§ WORK TO DO
Starting at the line that contains "of a camera", reproduce each line exactly up to and including the line that contains "ob = bpy.data.objects.new(name, data)". Reproduce nothing else.

** start RECORDS SUPPLIED **

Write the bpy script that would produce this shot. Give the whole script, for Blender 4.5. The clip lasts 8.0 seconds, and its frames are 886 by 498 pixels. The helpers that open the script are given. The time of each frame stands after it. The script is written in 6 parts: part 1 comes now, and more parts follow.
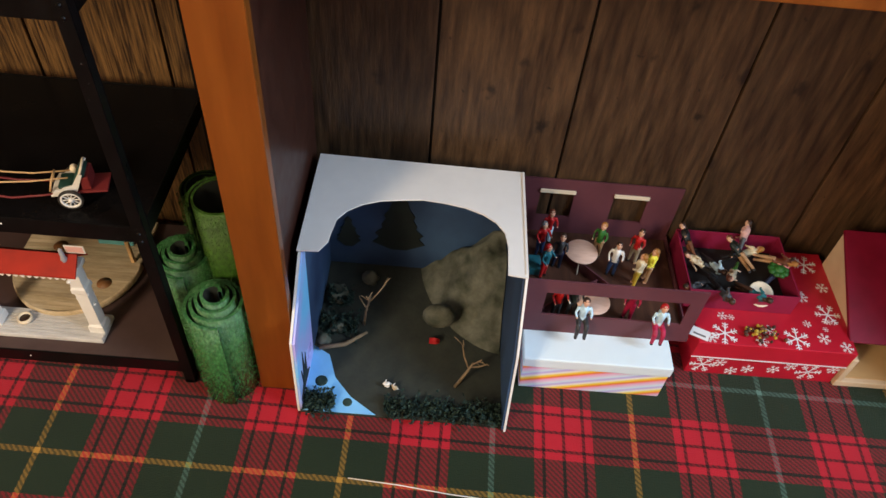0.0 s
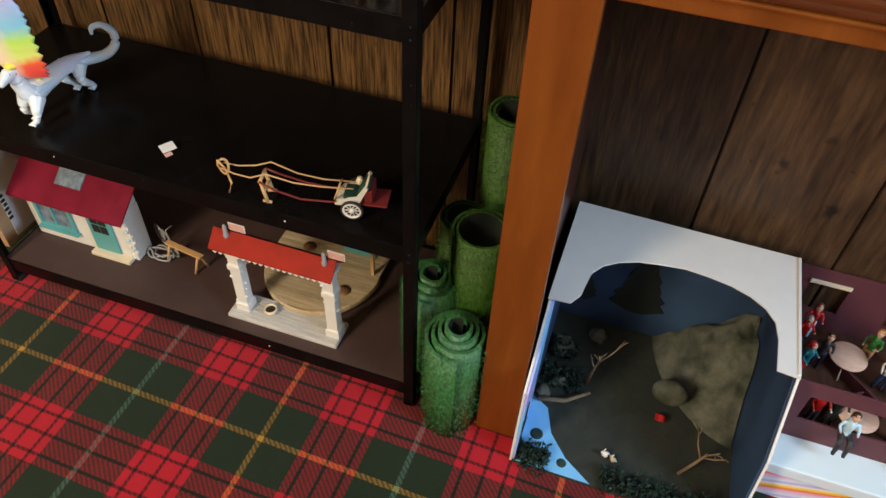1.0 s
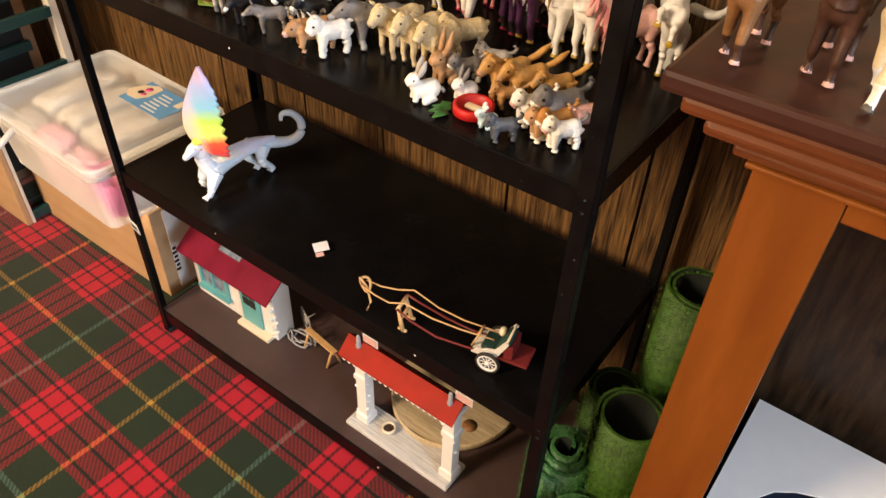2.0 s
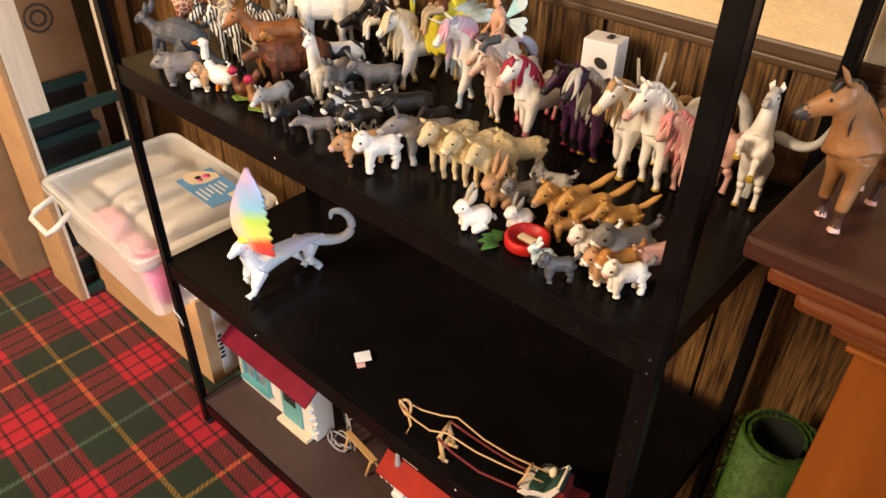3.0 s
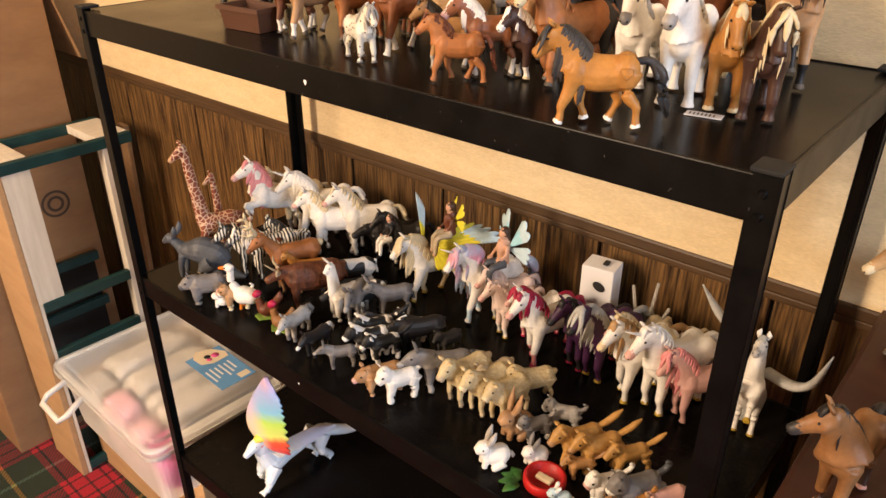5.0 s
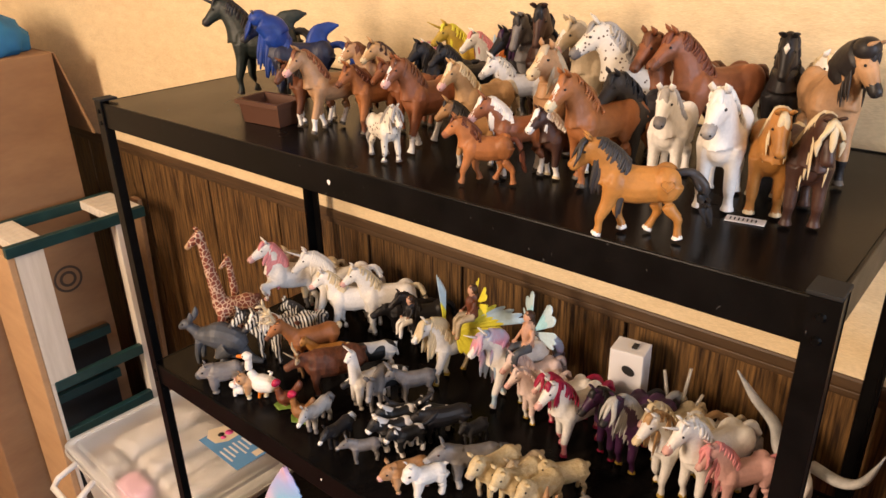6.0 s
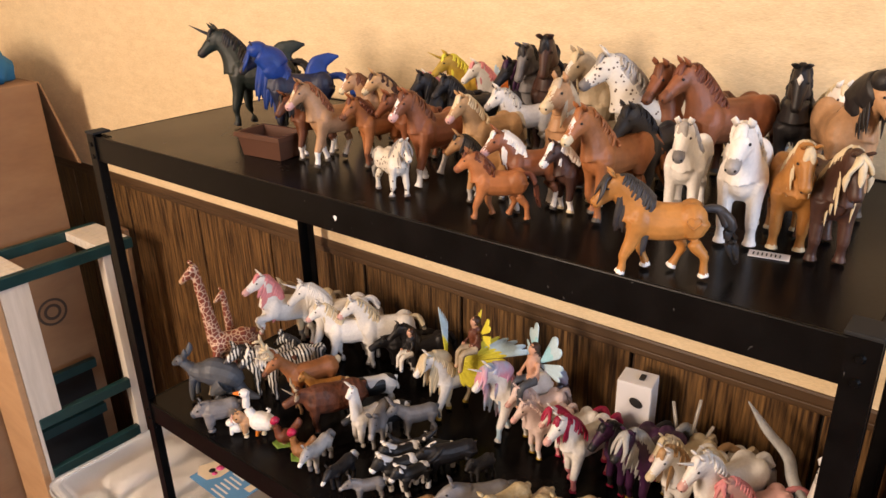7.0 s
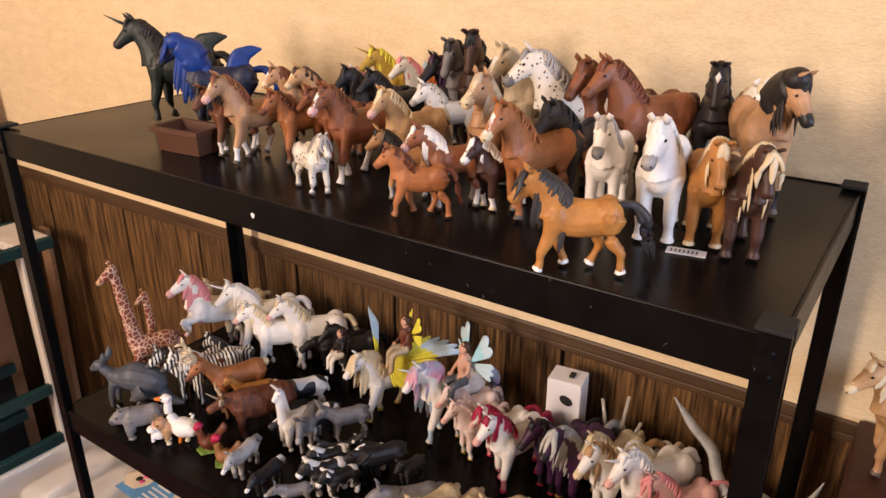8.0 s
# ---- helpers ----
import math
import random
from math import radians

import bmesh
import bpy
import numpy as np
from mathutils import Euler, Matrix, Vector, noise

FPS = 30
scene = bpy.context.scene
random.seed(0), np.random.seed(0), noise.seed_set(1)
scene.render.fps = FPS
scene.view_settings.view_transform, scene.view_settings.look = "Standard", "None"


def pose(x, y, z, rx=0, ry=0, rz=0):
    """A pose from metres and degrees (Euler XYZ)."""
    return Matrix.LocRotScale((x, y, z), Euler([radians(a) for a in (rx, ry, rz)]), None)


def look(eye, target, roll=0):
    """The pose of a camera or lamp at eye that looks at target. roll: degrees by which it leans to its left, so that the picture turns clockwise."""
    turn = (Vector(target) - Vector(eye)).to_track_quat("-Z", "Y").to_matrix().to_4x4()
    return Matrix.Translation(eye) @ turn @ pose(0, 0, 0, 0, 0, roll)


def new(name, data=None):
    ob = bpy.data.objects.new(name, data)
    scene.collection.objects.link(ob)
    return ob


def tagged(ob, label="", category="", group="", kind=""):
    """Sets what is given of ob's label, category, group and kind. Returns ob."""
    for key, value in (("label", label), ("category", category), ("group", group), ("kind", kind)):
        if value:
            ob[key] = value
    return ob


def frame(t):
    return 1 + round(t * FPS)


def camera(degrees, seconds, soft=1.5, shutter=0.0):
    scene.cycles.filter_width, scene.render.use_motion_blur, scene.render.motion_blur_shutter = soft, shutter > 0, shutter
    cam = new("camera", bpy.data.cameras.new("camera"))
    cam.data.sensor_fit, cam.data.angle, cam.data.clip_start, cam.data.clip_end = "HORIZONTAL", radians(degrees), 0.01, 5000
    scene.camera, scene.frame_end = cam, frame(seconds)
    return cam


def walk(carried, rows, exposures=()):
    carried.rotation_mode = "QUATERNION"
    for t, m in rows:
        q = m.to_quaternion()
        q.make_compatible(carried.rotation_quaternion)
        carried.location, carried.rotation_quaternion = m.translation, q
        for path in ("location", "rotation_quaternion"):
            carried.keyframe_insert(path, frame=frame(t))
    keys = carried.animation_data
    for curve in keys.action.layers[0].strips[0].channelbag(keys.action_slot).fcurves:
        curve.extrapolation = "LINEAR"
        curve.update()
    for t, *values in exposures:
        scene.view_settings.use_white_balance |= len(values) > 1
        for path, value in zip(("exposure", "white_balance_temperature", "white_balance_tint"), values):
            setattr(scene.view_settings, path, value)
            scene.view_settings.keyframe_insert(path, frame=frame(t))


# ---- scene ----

** end RECORDS SUPPLIED **
** start RECORDS SUPPLIED **

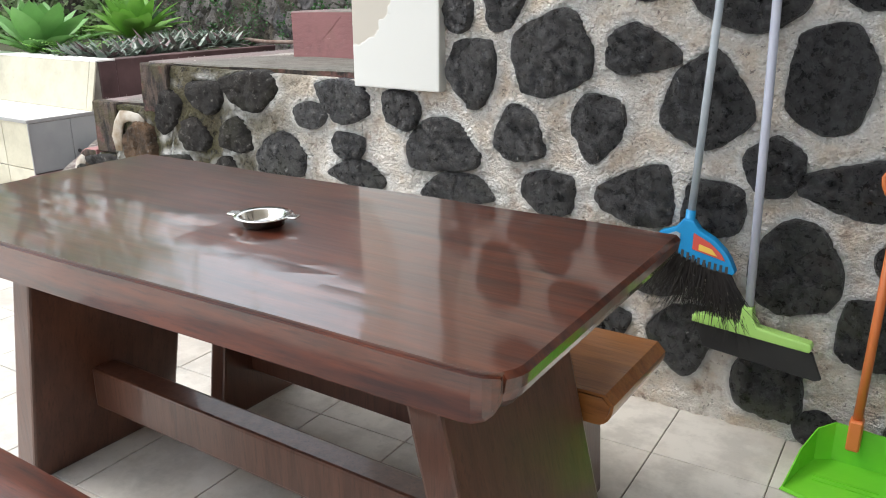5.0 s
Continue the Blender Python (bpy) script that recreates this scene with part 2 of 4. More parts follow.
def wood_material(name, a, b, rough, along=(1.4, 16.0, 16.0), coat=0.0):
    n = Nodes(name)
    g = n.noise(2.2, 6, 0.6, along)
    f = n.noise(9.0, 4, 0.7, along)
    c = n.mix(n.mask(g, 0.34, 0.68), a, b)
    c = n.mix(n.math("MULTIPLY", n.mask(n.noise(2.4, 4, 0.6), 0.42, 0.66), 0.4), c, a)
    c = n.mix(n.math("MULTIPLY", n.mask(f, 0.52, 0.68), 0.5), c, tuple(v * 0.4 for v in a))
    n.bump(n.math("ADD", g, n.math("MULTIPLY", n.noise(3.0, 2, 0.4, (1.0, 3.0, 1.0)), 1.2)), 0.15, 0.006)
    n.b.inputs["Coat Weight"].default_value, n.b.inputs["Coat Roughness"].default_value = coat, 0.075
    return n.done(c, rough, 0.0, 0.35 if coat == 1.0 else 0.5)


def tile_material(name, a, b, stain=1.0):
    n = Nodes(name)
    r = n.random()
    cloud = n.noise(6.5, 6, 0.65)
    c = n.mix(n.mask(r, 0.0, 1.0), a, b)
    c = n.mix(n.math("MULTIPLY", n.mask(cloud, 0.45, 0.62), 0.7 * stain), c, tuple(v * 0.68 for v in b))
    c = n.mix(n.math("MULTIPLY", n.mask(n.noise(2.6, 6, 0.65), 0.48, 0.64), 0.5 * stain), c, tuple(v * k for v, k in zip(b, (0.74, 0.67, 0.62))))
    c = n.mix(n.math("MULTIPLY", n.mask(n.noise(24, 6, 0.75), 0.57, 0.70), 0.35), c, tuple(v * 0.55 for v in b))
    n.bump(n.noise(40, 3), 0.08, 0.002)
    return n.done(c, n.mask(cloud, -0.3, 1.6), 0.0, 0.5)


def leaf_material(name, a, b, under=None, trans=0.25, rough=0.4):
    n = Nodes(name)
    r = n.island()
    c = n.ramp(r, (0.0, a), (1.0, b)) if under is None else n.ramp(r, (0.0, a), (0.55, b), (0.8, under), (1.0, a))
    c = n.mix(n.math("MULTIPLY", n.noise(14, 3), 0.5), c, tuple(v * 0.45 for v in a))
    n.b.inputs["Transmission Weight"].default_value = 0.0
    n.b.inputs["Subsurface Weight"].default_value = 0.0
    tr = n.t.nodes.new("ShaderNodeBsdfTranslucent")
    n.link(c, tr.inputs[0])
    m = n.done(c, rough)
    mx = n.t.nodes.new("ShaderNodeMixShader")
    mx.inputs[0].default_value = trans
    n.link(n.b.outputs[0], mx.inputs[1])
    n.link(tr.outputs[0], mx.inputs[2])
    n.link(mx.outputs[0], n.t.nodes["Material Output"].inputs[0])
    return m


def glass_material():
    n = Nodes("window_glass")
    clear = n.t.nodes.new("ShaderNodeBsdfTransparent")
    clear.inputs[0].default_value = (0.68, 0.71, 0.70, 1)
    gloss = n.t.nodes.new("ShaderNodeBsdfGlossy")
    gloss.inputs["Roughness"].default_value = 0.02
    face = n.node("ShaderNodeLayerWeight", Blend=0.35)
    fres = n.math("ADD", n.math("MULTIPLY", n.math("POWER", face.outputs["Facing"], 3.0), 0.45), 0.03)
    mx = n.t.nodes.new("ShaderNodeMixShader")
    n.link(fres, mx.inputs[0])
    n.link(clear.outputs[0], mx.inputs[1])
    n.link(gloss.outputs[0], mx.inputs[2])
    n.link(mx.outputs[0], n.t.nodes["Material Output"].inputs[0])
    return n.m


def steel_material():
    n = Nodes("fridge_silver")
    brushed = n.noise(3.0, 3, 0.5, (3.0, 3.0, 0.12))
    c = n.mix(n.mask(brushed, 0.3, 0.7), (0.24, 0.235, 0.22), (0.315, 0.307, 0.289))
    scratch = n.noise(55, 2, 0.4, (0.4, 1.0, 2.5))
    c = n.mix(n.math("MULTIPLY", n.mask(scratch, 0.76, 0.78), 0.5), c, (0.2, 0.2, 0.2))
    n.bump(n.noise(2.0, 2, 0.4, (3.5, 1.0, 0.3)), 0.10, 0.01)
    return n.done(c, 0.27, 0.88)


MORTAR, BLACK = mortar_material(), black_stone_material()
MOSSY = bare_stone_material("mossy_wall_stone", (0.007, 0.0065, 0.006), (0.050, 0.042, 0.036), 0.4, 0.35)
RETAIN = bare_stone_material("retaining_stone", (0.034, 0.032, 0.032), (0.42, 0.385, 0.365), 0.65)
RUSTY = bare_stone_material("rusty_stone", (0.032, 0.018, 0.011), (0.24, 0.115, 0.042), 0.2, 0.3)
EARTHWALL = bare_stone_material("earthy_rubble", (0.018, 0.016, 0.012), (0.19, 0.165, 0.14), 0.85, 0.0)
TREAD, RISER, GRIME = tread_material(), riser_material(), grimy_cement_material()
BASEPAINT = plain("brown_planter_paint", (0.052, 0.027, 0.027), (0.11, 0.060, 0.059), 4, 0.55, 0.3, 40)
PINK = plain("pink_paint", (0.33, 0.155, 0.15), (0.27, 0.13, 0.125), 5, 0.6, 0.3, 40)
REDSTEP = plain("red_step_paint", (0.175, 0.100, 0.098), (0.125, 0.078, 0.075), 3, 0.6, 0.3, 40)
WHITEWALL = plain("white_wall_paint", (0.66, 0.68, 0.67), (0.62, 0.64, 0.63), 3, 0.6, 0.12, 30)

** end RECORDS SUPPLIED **

§ FINAL RESULT
    """The pose of a camera or lamp at eye that looks at target. roll: degrees by which it leans to its left, so that the picture turns clockwise."""
    turn = (Vector(target) - Vector(eye)).to_track_quat("-Z", "Y").to_matrix().to_4x4()
    return Matrix.Translation(eye) @ turn @ pose(0, 0, 0, 0, 0, roll)


def new(name, data=None):
    ob = bpy.data.objects.new(name, data)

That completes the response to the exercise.